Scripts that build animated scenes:
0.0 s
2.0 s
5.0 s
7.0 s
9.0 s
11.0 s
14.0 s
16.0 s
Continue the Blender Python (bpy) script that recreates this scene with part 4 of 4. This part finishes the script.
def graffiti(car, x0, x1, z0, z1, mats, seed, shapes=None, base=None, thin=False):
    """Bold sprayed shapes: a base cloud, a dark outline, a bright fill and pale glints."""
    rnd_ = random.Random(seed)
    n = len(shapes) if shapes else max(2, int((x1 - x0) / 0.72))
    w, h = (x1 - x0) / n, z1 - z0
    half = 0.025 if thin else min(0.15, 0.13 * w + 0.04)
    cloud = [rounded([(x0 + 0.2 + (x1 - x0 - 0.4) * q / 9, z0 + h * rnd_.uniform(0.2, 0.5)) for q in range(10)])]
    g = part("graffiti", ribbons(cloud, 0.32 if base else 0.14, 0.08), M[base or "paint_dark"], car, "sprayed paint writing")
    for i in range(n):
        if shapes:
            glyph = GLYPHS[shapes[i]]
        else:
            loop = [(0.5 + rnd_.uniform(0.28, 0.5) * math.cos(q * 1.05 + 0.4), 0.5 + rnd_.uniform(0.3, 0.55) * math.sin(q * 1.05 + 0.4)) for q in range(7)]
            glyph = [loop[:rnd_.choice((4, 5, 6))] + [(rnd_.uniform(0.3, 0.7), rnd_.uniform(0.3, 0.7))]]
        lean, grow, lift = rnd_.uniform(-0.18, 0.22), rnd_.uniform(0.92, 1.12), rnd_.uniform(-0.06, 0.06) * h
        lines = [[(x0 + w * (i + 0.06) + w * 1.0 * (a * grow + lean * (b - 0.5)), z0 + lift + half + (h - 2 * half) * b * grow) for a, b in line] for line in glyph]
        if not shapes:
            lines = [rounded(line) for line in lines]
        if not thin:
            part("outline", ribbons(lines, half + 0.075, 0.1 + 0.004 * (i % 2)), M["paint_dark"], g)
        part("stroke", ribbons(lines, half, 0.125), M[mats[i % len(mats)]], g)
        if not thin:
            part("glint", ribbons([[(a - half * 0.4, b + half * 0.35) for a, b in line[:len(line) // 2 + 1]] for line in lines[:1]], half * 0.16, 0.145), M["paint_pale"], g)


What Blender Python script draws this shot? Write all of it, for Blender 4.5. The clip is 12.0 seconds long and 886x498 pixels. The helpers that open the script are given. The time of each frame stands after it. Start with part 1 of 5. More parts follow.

## Task details
Pull every line holding "part" out of the records.

## Task result
Continue the Blender Python (bpy) script that recreates this scene with part 4 of 4. This part finishes the script.
    g = part("graffiti", ribbons(cloud, 0.32 if base else 0.14, 0.08), M[base or "paint_dark"], car, "sprayed paint writing")
            part("outline", ribbons(lines, half + 0.075, 0.1 + 0.004 * (i % 2)), M["paint_dark"], g)
        part("stroke", ribbons(lines, half, 0.125), M[mats[i % len(mats)]], g)
            part("glint", ribbons([[(a - half * 0.4, b + half * 0.35) for a, b in line[:len(line) // 2 + 1]] for line in lines[:1]], half * 0.16, 0.145), M["paint_pale"], g)
What Blender Python script draws this shot? Write all of it, for Blender 4.5. The clip is 12.0 seconds long and 886x498 pixels. The helpers that open the script are given. The time of each frame stands after it. Start with part 1 of 5. More parts follow.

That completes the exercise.